■ **Dataset content**:
◆ ◆ ◆ ◆

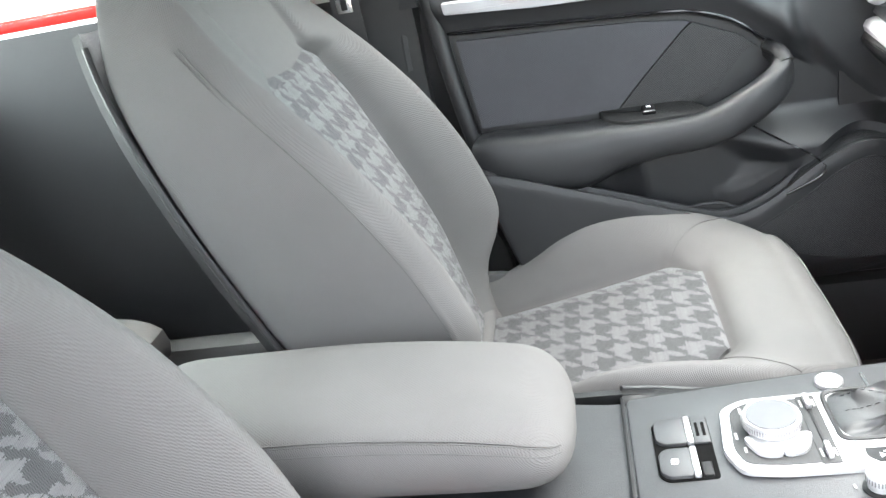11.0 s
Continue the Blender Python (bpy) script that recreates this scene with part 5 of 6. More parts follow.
# silver plate
PLATE = material("pale_silver_plate", (0.50, 0.50, 0.51), 0.34, 0.55, 0.04, 14, rvar=0.06)
plate = thing("selector_plate", C(0, 0), "satin silver plate round the gear lever and controller", "gear plate")
po = rounded([(-0.064, -0.110), (-0.064, -0.180), (-0.050, -0.205), (0.018, -0.212), (0.050, -0.200), (0.057, -0.160), (0.058, -0.118), (0.0595, 0.020), (0.060, 0.050), (0.030, 0.060), (-0.066, 0.062), (-0.0675, 0.040)], 0.011, 6)
part("plate", slab(po, -0.002, 0.0034, 0.0016), PLATE, plate)
field = rounded([(-0.055, -0.116), (-0.055, -0.178), (-0.044, -0.196), (0.016, -0.202), (0.040, -0.194), (0.046, -0.160), (0.047, -0.116)], 0.009, 6)
part("controller_field", slab(field, 0.002, 0.0040, 0), DARK, plate, "dark field round the controller")
toggle_bed = rounded([(-0.057, -0.127), (0.049, -0.127), (0.049, -0.109), (-0.057, -0.109)], 0.002, 4)
part("toggle_bed", slab(toggle_bed, 0.002, 0.0048, 0.0006), DARK, plate)
part("toggle_rail", rbox(0.070, 0.0030, 0.0014, 0.0005, pose(-0.004, -0.118, 0.0052)), MATT, plate)
for x0 in (-0.044, 0.034):
    part("toggle", rbox(0.021, 0.0056, 0.0090, 0.0022, pose(x0, -0.118, 0.0075)), BRIGHT, plate, "chromed menu toggle")
    for dy in (-0.0062, 0.0062):
        part("toggle_word", rbox(0.012, 0.0020, 0.0003, 0, pose(x0, -0.118 + dy, 0.0050)), PRINT, plate)
kn = part("controller_knob", lathe([(0.0240, 0.003), (0.0250, 0.009), (0.0262, 0.010), (0.0282, 0.0112), (0.0285, 0.013), (0.0285, 0.0190), (0.0275, 0.0215), (0.0262, 0.0222), (0.0252, 0.0212), (0.0, 0.0208)], 56, pose(-0.010, -0.160, 0)), BRIGHT, plate, "silver rotary controller knob")
for k in range(64):
    a = 2 * math.pi * k / 64
    part("knob_rib", rbox(0.0008, 0.0012, 0.0058, 0.0, pose(-0.010 + 0.0284 * math.cos(a), -0.160 + 0.0284 * math.sin(a), 0.0160) @ Matrix.Rotation(a, 4, "Z"), 1), SILVER, kn)
part("knob_top", lathe([(0.0248, 0.0210), (0.0240, 0.0222), (0.0, 0.0226)], 44, pose(-0.010, -0.160, 0)), KNOB, kn, "matt grey touch pad on the knob")
for sx in (-1, 1):
    key_out = [tuple(p) for p in curve([(0.012, sx * 0.0012), (0.037, sx * 0.0012), (0.037, sx * 0.018), (0.026, sx * 0.027), (0.008, sx * 0.030)], 30, True)]
    part("controller_key", slab([(x - 0.004, y - 0.158) for x, y in key_out], 0.003, 0.0085, 0.0016), PLATE, plate, "silver menu key")
for dx, dy, w, rz in ((-0.042, -0.185, 0.011, 0), (-0.002, -0.196, 0.010, 0), (0.020, -0.191, 0.008, 0)):
    part("key_mark", rbox(w, 0.0026, 0.0004, 0, pose(dx, dy, 0.0043, 0, 0, rz)), PRINT, plate)
part("key_joint", rbox(0.018, 0.0008, 0.0006, 0, pose(-0.020, -0.1965, 0.0041, 0, 0, 0)), MATT, plate)
BX, BY = -0.0225, -0.024
part("boot_frame", rring([(x + BX, y + BY) for x, y in superell(0.0425, 0.079, 9, 44)], [(x + BX, y + BY) for x, y in superell(0.0385, 0.075, 9, 44)], 0.002, 0.0062), DARK, plate)
scale_out = rounded([(0.031, -0.086), (0.043, -0.086), (0.052, -0.078), (0.0535, 0.010), (0.0515, 0.014), (0.035, 0.014), (0.034, -0.040), (0.0325, -0.060)], 0.0025, 4)
part("gear_scale", slab(scale_out, 0.002, 0.0042, 0), BLACK, plate, "black gear scale")
for word, dy in (("P", 0.003), ("R", -0.026), ("N", -0.042), ("D/S", -0.059)):
    part("gear_letter", text(word, 0.0085, pose(0.0435, dy, 0.0044, 0, 0, 90)), WHITE, plate)
part("scale_mark", loft([[(0.040, -0.075, z), (0.047, -0.075, z), (0.0435, -0.070, z)] for z in (0.0042, 0.0046)]), WHITE, plate)
for dx, w in ((0.0385, 0.004), (0.049, 0.004)):
    part("scale_sign", rbox(0.0010, w, 0.0004, 0, pose(dx, -0.069, 0.0044)), WHITE, plate)
st = thing("start_button", C(-0.085, -0.085), "round silver engine start button", "button")
part("ring", lathe([(0.0145, -0.001), (0.0145, 0.0035), (0.0125, 0.0050), (0.0115, 0.0040)], 32), BRIGHT, st)
part("cap", lathe([(0.0122, 0.003), (0.0110, 0.0040), (0, 0.0036)], 28), PLATE, st)
vk = thing("volume_knob", C(0.080, -0.087), "small ribbed silver volume knob", "knob")
part("base", lathe([(0.0150, -0.001), (0.0150, 0.0015), (0.0130, 0.0022), (0, 0.0022)], 28), MATT, vk)
part("knob", lathe([(0.0110, 0.002), (0.0110, 0.008), (0.0125, 0.0095), (0.0125, 0.0160), (0.0113, 0.0180), (0.0100, 0.0184), (0, 0.0180)], 32), BRIGHT, vk)
part("knob_cap", lathe([(0.0098, 0.0180), (0.0090, 0.0188), (0, 0.0188)], 24), KNOB, vk)
for k in range(28):
    a = 2 * math.pi * k / 28
    part("knob_rib", rbox(0.0008, 0.0012, 0.0056, 0.0, pose(0.0124 * math.cos(a), 0.0124 * math.sin(a), 0.0128) @ Matrix.Rotation(a, 4, "Z"), 1), SILVER, vk)
for dx, dy in ((-0.004, -0.0205), (0.0195, -0.002)):
    part("mark", rbox(0.006, 0.0022, 0.0005, 0, pose(dx, dy, 0.0004)), PRINT, vk)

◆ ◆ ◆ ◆

■ **Exercise description**: Copy the data character for character, but drop all pictures from the copy.

■ **Response below**:
11.0 s
Continue the Blender Python (bpy) script that recreates this scene with part 5 of 6. More parts follow.
# silver plate
PLATE = material("pale_silver_plate", (0.50, 0.50, 0.51), 0.34, 0.55, 0.04, 14, rvar=0.06)
plate = thing("selector_plate", C(0, 0), "satin silver plate round the gear lever and controller", "gear plate")
po = rounded([(-0.064, -0.110), (-0.064, -0.180), (-0.050, -0.205), (0.018, -0.212), (0.050, -0.200), (0.057, -0.160), (0.058, -0.118), (0.0595, 0.020), (0.060, 0.050), (0.030, 0.060), (-0.066, 0.062), (-0.0675, 0.040)], 0.011, 6)
part("plate", slab(po, -0.002, 0.0034, 0.0016), PLATE, plate)
field = rounded([(-0.055, -0.116), (-0.055, -0.178), (-0.044, -0.196), (0.016, -0.202), (0.040, -0.194), (0.046, -0.160), (0.047, -0.116)], 0.009, 6)
part("controller_field", slab(field, 0.002, 0.0040, 0), DARK, plate, "dark field round the controller")
toggle_bed = rounded([(-0.057, -0.127), (0.049, -0.127), (0.049, -0.109), (-0.057, -0.109)], 0.002, 4)
part("toggle_bed", slab(toggle_bed, 0.002, 0.0048, 0.0006), DARK, plate)
part("toggle_rail", rbox(0.070, 0.0030, 0.0014, 0.0005, pose(-0.004, -0.118, 0.0052)), MATT, plate)
for x0 in (-0.044, 0.034):
    part("toggle", rbox(0.021, 0.0056, 0.0090, 0.0022, pose(x0, -0.118, 0.0075)), BRIGHT, plate, "chromed menu toggle")
    for dy in (-0.0062, 0.0062):
        part("toggle_word", rbox(0.012, 0.0020, 0.0003, 0, pose(x0, -0.118 + dy, 0.0050)), PRINT, plate)
kn = part("controller_knob", lathe([(0.0240, 0.003), (0.0250, 0.009), (0.0262, 0.010), (0.0282, 0.0112), (0.0285, 0.013), (0.0285, 0.0190), (0.0275, 0.0215), (0.0262, 0.0222), (0.0252, 0.0212), (0.0, 0.0208)], 56, pose(-0.010, -0.160, 0)), BRIGHT, plate, "silver rotary controller knob")
for k in range(64):
    a = 2 * math.pi * k / 64
    part("knob_rib", rbox(0.0008, 0.0012, 0.0058, 0.0, pose(-0.010 + 0.0284 * math.cos(a), -0.160 + 0.0284 * math.sin(a), 0.0160) @ Matrix.Rotation(a, 4, "Z"), 1), SILVER, kn)
part("knob_top", lathe([(0.0248, 0.0210), (0.0240, 0.0222), (0.0, 0.0226)], 44, pose(-0.010, -0.160, 0)), KNOB, kn, "matt grey touch pad on the knob")
for sx in (-1, 1):
    key_out = [tuple(p) for p in curve([(0.012, sx * 0.0012), (0.037, sx * 0.0012), (0.037, sx * 0.018), (0.026, sx * 0.027), (0.008, sx * 0.030)], 30, True)]
    part("controller_key", slab([(x - 0.004, y - 0.158) for x, y in key_out], 0.003, 0.0085, 0.0016), PLATE, plate, "silver menu key")
for dx, dy, w, rz in ((-0.042, -0.185, 0.011, 0), (-0.002, -0.196, 0.010, 0), (0.020, -0.191, 0.008, 0)):
    part("key_mark", rbox(w, 0.0026, 0.0004, 0, pose(dx, dy, 0.0043, 0, 0, rz)), PRINT, plate)
part("key_joint", rbox(0.018, 0.0008, 0.0006, 0, pose(-0.020, -0.1965, 0.0041, 0, 0, 0)), MATT, plate)
BX, BY = -0.0225, -0.024
part("boot_frame", rring([(x + BX, y + BY) for x, y in superell(0.0425, 0.079, 9, 44)], [(x + BX, y + BY) for x, y in superell(0.0385, 0.075, 9, 44)], 0.002, 0.0062), DARK, plate)
scale_out = rounded([(0.031, -0.086), (0.043, -0.086), (0.052, -0.078), (0.0535, 0.010), (0.0515, 0.014), (0.035, 0.014), (0.034, -0.040), (0.0325, -0.060)], 0.0025, 4)
part("gear_scale", slab(scale_out, 0.002, 0.0042, 0), BLACK, plate, "black gear scale")
for word, dy in (("P", 0.003), ("R", -0.026), ("N", -0.042), ("D/S", -0.059)):
    part("gear_letter", text(word, 0.0085, pose(0.0435, dy, 0.0044, 0, 0, 90)), WHITE, plate)
part("scale_mark", loft([[(0.040, -0.075, z), (0.047, -0.075, z), (0.0435, -0.070, z)] for z in (0.0042, 0.0046)]), WHITE, plate)
for dx, w in ((0.0385, 0.004), (0.049, 0.004)):
    part("scale_sign", rbox(0.0010, w, 0.0004, 0, pose(dx, -0.069, 0.0044)), WHITE, plate)
st = thing("start_button", C(-0.085, -0.085), "round silver engine start button", "button")
part("ring", lathe([(0.0145, -0.001), (0.0145, 0.0035), (0.0125, 0.0050), (0.0115, 0.0040)], 32), BRIGHT, st)
part("cap", lathe([(0.0122, 0.003), (0.0110, 0.0040), (0, 0.0036)], 28), PLATE, st)
vk = thing("volume_knob", C(0.080, -0.087), "small ribbed silver volume knob", "knob")
part("base", lathe([(0.0150, -0.001), (0.0150, 0.0015), (0.0130, 0.0022), (0, 0.0022)], 28), MATT, vk)
part("knob", lathe([(0.0110, 0.002), (0.0110, 0.008), (0.0125, 0.0095), (0.0125, 0.0160), (0.0113, 0.0180), (0.0100, 0.0184), (0, 0.0180)], 32), BRIGHT, vk)
part("knob_cap", lathe([(0.0098, 0.0180), (0.0090, 0.0188), (0, 0.0188)], 24), KNOB, vk)
for k in range(28):
    a = 2 * math.pi * k / 28
    part("knob_rib", rbox(0.0008, 0.0012, 0.0056, 0.0, pose(0.0124 * math.cos(a), 0.0124 * math.sin(a), 0.0128) @ Matrix.Rotation(a, 4, "Z"), 1), SILVER, vk)
for dx, dy in ((-0.004, -0.0205), (0.0195, -0.002)):
    part("mark", rbox(0.006, 0.0022, 0.0005, 0, pose(dx, dy, 0.0004)), PRINT, vk)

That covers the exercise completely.